Since launching in 2005, Animation Mentor, an online animation school, has helped usher in a new digital age of education. Recent economic uncertainty worldwide has brought pressure on both public and private schools, in the programs they offer, the staffs they employ and the fees they charge. Always aggressive in their approach to education, their curriculum and the needs of their industry, Animation Mentor has been at the forefront of any animation education discussion since they opened their doors for business.
With the launch of their new AMP Studio Production Pipeline, brand new Visual Effects program as well as the restructuring of their flagship Animation Program, the school has made a huge investment in and commitment to a new education model, one focused on and driven by working studio production requirements.
I recently talked with Animation Mentor CEO and co-founder Bobby Beck to discuss his take on the state of education, how frustration drove him and his partners, Shawn Kelly and Carlos Baena, to start the school and how their new production pipeline and curriculum initiatives represent a paradigm change the industry would be wise to embrace.
Dan Sarto: What motivated you to start Animation Mentor? How did the very notion of a mentor-based animation school come about?
Bobby Beck: When I first started in the industry, I went to a four-year animation school. I went through the whole program, but I wasn’t really learning animation, and I got a little frustrated. So I decided to find someone in the industry who animated for a living and start learning from them. My best friends at the time were Shawn Kelly and Carlos Baena. Shawn Kelly had a mentor from ILM, Wayne Gilbert, so I kind of tagged along with him from time to time. It was cool. I felt like I was learning so much more from that dynamic than from anything else I’d done.
Years later, after I’d been working at Pixar for six years, we were just wrapping up Finding Nemo, and Shawn asked me if I wanted to come co-teach some of the classes he was teaching at a school. I said yeah, that would be great.
This was a senior level class. It was the last semester before these guys go out and get jobs in the industry.

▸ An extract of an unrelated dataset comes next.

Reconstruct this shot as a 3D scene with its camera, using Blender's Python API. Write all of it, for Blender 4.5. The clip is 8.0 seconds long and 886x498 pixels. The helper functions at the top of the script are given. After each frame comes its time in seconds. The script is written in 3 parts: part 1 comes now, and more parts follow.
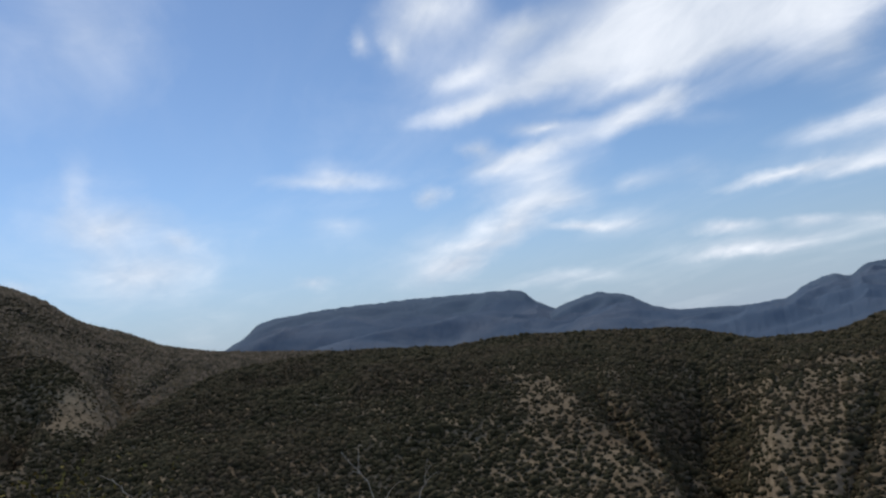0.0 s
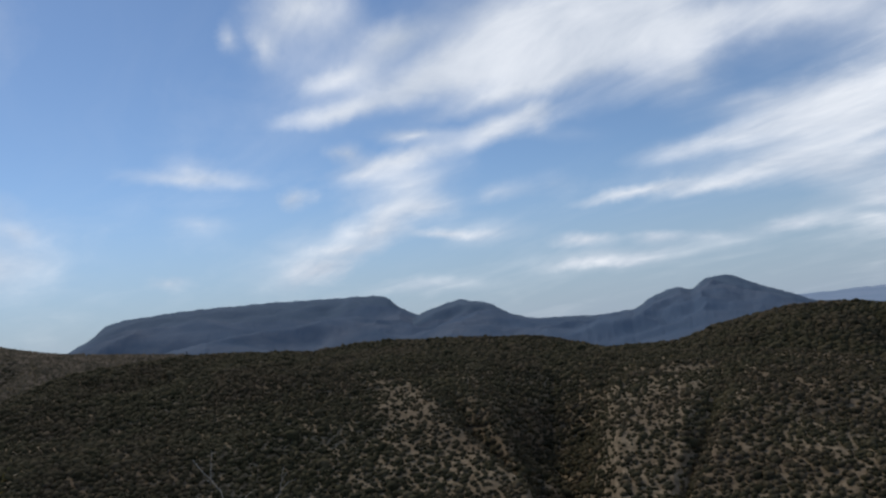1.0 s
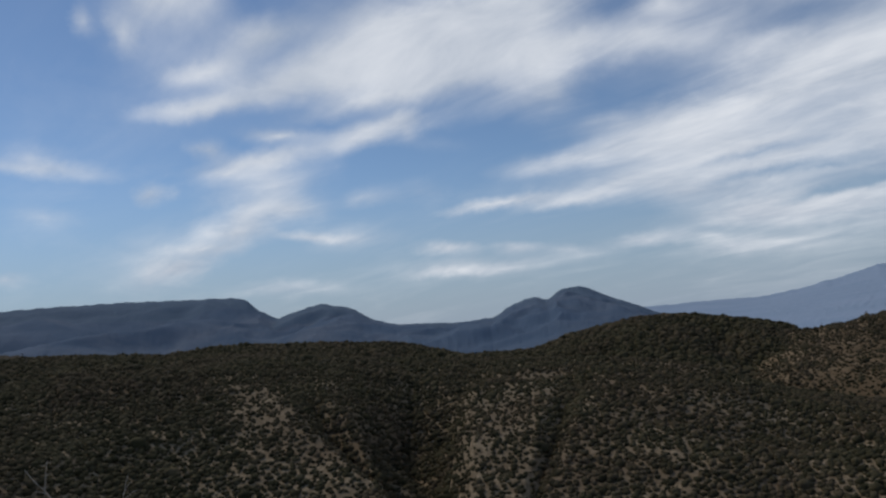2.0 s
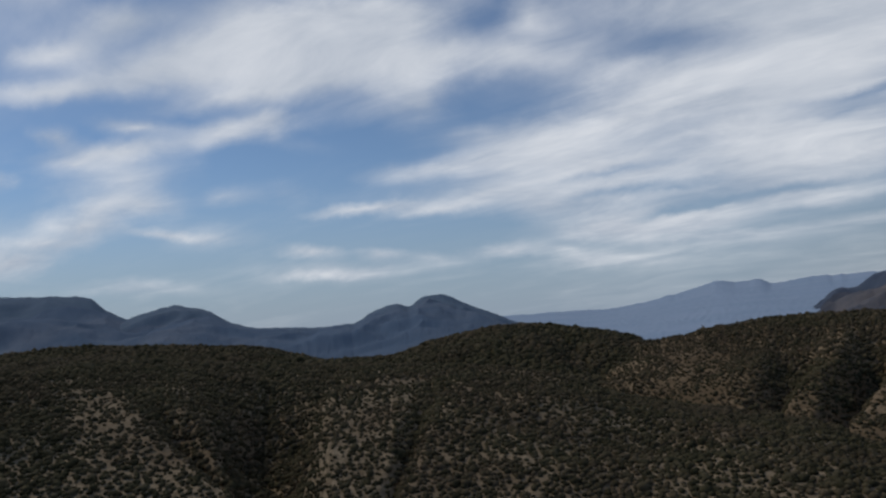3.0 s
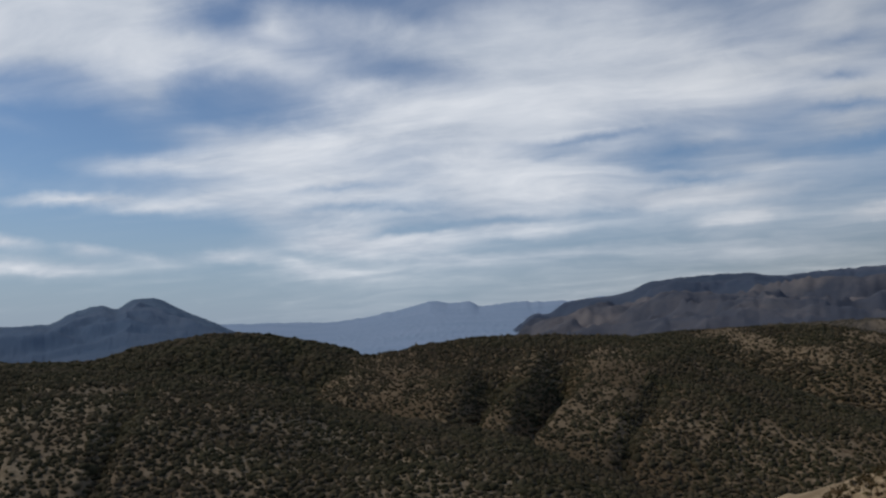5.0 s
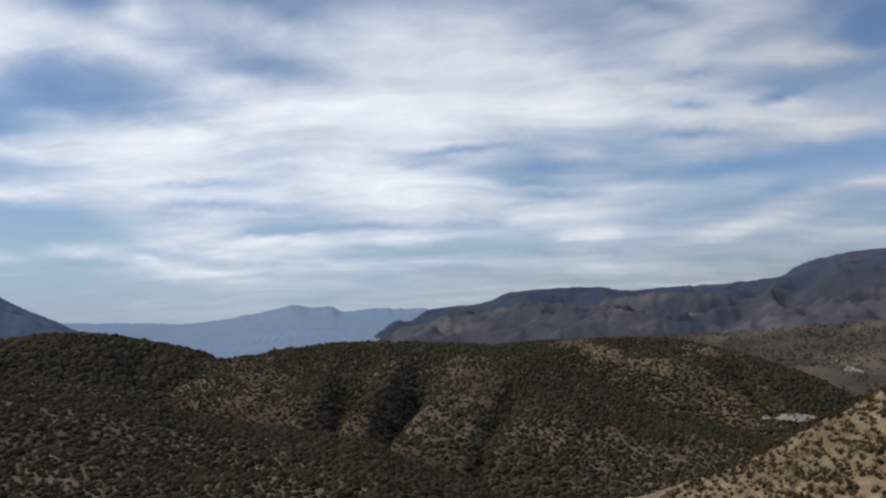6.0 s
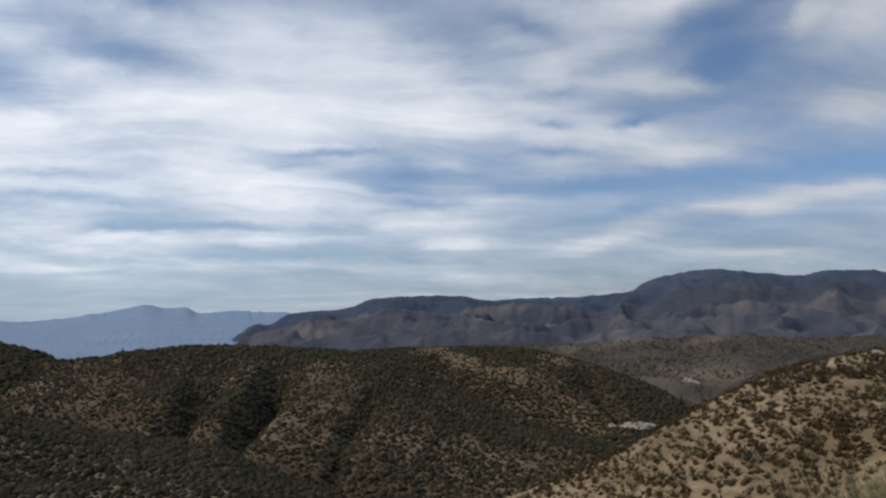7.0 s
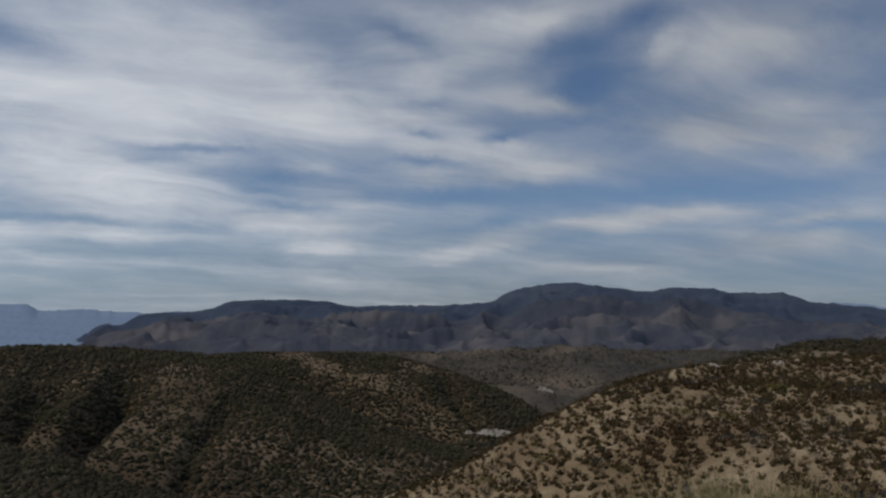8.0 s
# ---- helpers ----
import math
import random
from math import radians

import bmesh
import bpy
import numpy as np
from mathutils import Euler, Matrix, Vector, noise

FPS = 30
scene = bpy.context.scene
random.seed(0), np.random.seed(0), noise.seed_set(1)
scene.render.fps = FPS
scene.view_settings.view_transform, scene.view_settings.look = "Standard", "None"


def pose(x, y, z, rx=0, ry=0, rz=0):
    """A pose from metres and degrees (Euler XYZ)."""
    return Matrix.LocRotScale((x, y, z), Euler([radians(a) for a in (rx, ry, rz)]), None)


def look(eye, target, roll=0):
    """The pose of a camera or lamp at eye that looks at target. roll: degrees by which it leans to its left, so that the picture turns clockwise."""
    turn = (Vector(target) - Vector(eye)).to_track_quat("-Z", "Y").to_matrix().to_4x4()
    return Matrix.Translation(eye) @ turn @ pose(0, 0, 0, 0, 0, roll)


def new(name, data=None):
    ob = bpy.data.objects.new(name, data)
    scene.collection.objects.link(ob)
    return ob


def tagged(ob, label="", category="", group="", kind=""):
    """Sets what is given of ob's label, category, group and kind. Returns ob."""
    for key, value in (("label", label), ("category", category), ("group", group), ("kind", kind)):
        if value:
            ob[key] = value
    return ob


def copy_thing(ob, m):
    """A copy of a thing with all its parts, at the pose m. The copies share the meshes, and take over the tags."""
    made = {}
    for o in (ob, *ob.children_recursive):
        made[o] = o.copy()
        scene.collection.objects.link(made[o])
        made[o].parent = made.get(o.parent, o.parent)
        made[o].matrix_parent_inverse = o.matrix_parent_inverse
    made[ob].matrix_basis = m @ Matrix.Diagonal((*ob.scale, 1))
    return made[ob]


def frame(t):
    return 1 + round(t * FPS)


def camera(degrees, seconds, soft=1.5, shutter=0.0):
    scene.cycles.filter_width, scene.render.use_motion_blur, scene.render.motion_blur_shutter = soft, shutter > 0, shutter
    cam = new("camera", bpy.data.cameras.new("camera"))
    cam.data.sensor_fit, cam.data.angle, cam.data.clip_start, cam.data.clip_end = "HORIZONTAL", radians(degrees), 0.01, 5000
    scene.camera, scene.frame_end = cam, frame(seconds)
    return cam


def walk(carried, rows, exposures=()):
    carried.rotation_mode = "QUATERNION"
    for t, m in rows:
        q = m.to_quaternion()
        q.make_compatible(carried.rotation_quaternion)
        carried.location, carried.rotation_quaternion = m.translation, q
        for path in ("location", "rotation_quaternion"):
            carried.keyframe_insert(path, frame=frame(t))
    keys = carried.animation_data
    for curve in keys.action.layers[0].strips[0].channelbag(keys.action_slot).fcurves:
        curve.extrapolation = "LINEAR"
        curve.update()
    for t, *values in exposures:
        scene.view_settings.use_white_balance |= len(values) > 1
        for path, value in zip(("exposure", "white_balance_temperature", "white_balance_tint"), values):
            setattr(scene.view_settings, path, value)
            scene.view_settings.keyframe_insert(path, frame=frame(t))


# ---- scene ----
# The lens and the slow turn on a leaning tripod head
cam = camera(58.66, 8.0, soft=2.4)
TURN = (
    (0.0, 7.08, 6.65, -0.39), (0.5, 6.72, 6.34, -5.38), (1.0, 6.39, 5.96, -10.37), (1.5, 6.10, 5.51, -15.38),
    (3.0, 5.52, 3.84, -30.44), (3.5, 5.43, 3.21, -35.46), (4.0, 5.40, 2.55, -40.48), (4.5, 5.43, 1.87, -45.50),
    (6.0, 5.89, -0.19, -60.52), (6.5, 6.16, -0.86, -65.51), (7.0, 6.50, -1.51, -70.48), (7.5, 6.89, -2.13, -75.45),
    (8.0, 7.34, -2.71, -80.39),
)
walk(cam, [(t, pose(0, 0, 0, 90 + pitch, roll, yaw)) for t, pitch, roll, yaw in TURN],
     exposures=((0.0, -0.06), (1.5, -0.36), (3.0, -0.57), (4.6, -0.57), (6.0, -0.15), (6.7, -0.15), (7.2, -0.25), (8.0, -0.72)))

# ---- sky and sun ----
SUN_AZ, SUN_EL = -35.0, 48.0          # degrees; azimuth to the right of +y

sun = new("sun", bpy.data.lights.new("sun", "SUN"))
sun.data.energy, sun.data.angle, sun.data.color = 1.7, radians(8.0), (1.0, 0.88, 0.72)
sun.matrix_world = look((0, 0, 0), (-math.sin(radians(SUN_AZ)) * math.cos(radians(SUN_EL)),
                                    -math.cos(radians(SUN_AZ)) * math.cos(radians(SUN_EL)), -math.sin(radians(SUN_EL))))

world = bpy.data.worlds.new("sky")
scene.world = world
world.use_nodes = True
wt = world.node_tree
wt.nodes.clear()


def wnode(kind, **values):
    n = wt.nodes.new(kind)
    if "operation" in values:
        n.operation = values["operation"]
    if "use_clamp" in values:
        n.use_clamp = values["use_clamp"]
    if "sky_type" in values:
        n.sky_type, n.sun_disc = values["sky_type"], False
    if "vector_type" in values:
        n.vector_type = values["vector_type"]
    if "gradient_type" in values:
        n.gradient_type = values["gradient_type"]
    if "interpolation_type" in values:
        n.interpolation_type = values["interpolation_type"]
    if "data_type" in values:
        n.data_type = values["data_type"]
    return n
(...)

These students have been there 3 ½ years. I asked the class, “How many want to be animators?” All 30 of them raised their hands. I thought, “Great, let’s take a look at the work you’re doing.” So they projected their work up on the screen behind us and it was very frustrating because the same thing that happened to me 12 years before, when I was in school, was happening to them. Back then, I wasn’t learning anything about animation. It was the last thing I learned before I graduated. You learn all about art history and figure drawing and modeling and rigging and texture painting and then you finally get to your animation at the very end.
I was frustrated because that’s not how the industry works. In order to create something at the Pixar quality level, and really, all the studios are trying hard to achieve that level of excellence, you really need to focus and specialize in your craft. The work the students projected that night was just incredibly awful. Not a single one of them was going to go into the industry and they all were paying $80,000-100,000 dollars for their four year education. It bothered me like crazy. I felt like people were being taken advantage of.

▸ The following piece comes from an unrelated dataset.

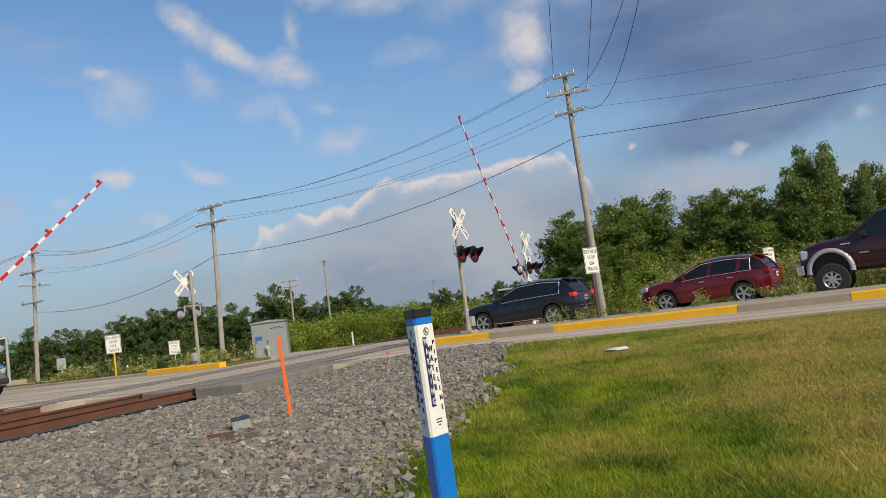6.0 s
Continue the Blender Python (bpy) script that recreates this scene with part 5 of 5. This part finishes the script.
def scatter_stones():
    """Crushed stone, thicker where the eye is near."""
    pts = []
    for _ in range(190000):
        q, w = rng.uniform(-10.6, -2.0), rng.uniform(2.2, 18.6)
        edge = gravel_right(w) + 0.35 * noise.noise((w * 0.9, q * 0.4, 4.0))
        if q > edge + (rng.random() ** 3) * 0.5:
            continue
        v = tk(q, w)
        p, s = v.x * NX + v.y * NY, v.x * UX + v.y * UY
        if p > near_edge(s) + 0.05 or (q < -9.8 and w > 12.4):
            continue
        r = math.hypot(v.x, v.y)
        if r < 3.8 or abs(math.degrees(math.atan2(v.x, v.y)) + 16) > 30:
            continue
        if rng.random() > min(1.0, 11.5 / r):
            continue
        pts.append((v.x, v.y, z_ground(p, s) + 0.012, r))
    pts = np.array(pts)
    n = len(pts)
    size = (0.014 + 0.023 * rng.random(n) ** 1.8) * (0.9 + 0.02 * pts[:, 3])
    cube = np.array([(x, y, z) for x in (-1, 1) for y in (-1, 1) for z in (-1, 1)], float)
    v = cube[None] * (0.45 + 0.75 * rng.random((n, 8, 3)))
    v *= (size[:, None] * (0.6 + 0.7 * rng.random((n, 3))))[:, None, :]
    a, b = rng.random(n) * 6.283, rng.uniform(-1.57, 1.57, n)
    ca, sa, cb, sb = np.cos(a), np.sin(a), np.cos(b), np.sin(b)
    x, y, z = v[..., 0], v[..., 1], v[..., 2]
    x, z = x * cb[:, None] + z * sb[:, None], -x * sb[:, None] + z * cb[:, None]
    x, y = x * ca[:, None] - y * sa[:, None], x * sa[:, None] + y * ca[:, None]
    v = np.stack([x, y, z], -1) + pts[:, None, :3]
    v[..., 2] += (rng.random(n) * 0.032 - 0.004)[:, None]
    quads = np.array([(0, 1, 3, 2), (4, 6, 7, 5), (0, 4, 5, 1), (2, 3, 7, 6), (0, 2, 6, 4), (1, 5, 7, 3)])
    f = quads[None] + (np.arange(n) * 8)[:, None, None]
    raw("ballast_stones", v.reshape(-1, 3), f.reshape(-1, 4), M_STONE, "loose grey crushed stones beside the track", "gravel")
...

As I drove home that night, I came up with an idea to create a mentor-based school for people who wanted to be animators. I pitched it to Shawn and Carlos and they thought it was great. We thought we could build it in six months and we could do it while we still kept working the studios. Well, it took almost two years to develop. We also realized we can’t support this and work at our jobs. That would be ridiculous. So with Shawn and Carlos’ support I decided to leave Pixar and start running Animation Mentor. I was a senior animator, there was a lull on Cars, and the time was right to leave. I have been running Animation Mentor now for about 7 1/2 years.

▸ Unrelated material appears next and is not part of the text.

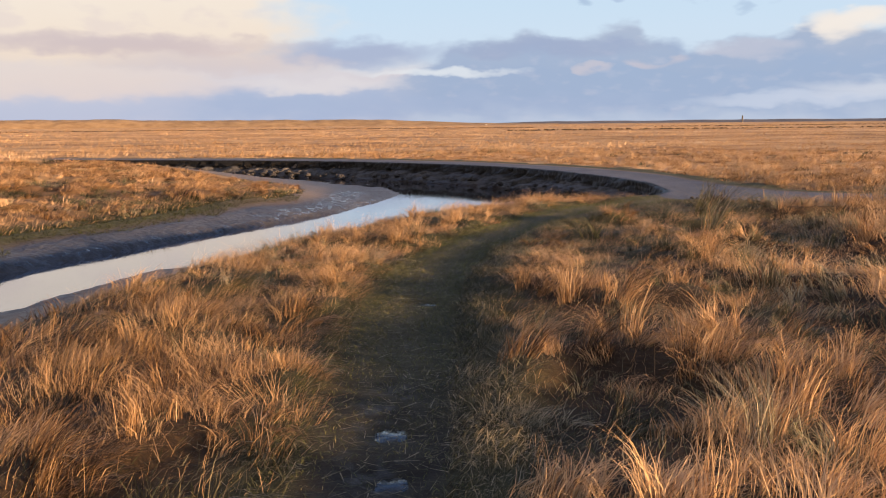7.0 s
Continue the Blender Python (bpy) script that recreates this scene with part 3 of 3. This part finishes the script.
ridge("dune_ridge", "low golden dunes along the far horizon", -60, 9, 1250, lambda a: 9.5 * step(a, 8, -8) + 1.0, DUNE, 61)
ridge("inland_rise", "distant dark wooded rise on the horizon", 0, 75, 1800, lambda a: 4.6 * step(a, 1, 9) + 15 * step(a, 27, 40), WOODS, 71)


def solid(name, ring, heights, mat, parent=None, label="", sides=12, at_xy=(0, 0)):
    """A turned shape: radius by height."""
    bm = bmesh.new()
    loops = []
    for r, h in zip(ring, heights):
        loops.append([bm.verts.new((at_xy[0] + r * math.cos(2 * math.pi * i / sides), at_xy[1] + r * math.sin(2 * math.pi * i / sides), h)) for i in range(sides)])
    for a, b in zip(loops, loops[1:]):
        for i in range(sides):
            bm.faces.new((a[i], a[(i + 1) % sides], b[(i + 1) % sides], b[i]))
    bm.faces.new(loops[0][::-1])
    bm.faces.new(loops[-1])
    return part(name, bm, mat, parent, label)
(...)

DS: Where does Animation Mentor fit within the animation education landscape? How does your program fit within the traditional 3-4 year college programs?
BB: I really think we designed our school and continue to design our school for what the industry needs and wants. We’re in the Bay Area and within 30 minutes from here, we’ve got Pixar, Tippett Studios, DreamWorks and Industrial Light & Magic. Pixar is 5 minutes away. We constantly go to them and ask them, “What do you guys need? Where are the holes in your hiring?” The gap between what they need and what they are finding is getting bigger and bigger. Their films are getting much more complicated to make. Each film they do gets that much more technical. And difficult. There are always new ways of doing things and the studios are just having a tougher and tougher time hiring students right out of school. It’s kind of a big gamble for them because students are used to working by themselves in their own little sandboxes. Even if they create something great, that doesn’t necessarily mean they are going to be doing great work at a studio.
We always try to custom tailor our curriculum to what the bigger studios need, knowing these things are also what the smaller studios want. If we custom design a curriculum for the big boys, that is only going to help bring best practices to some of the smaller studios around the world.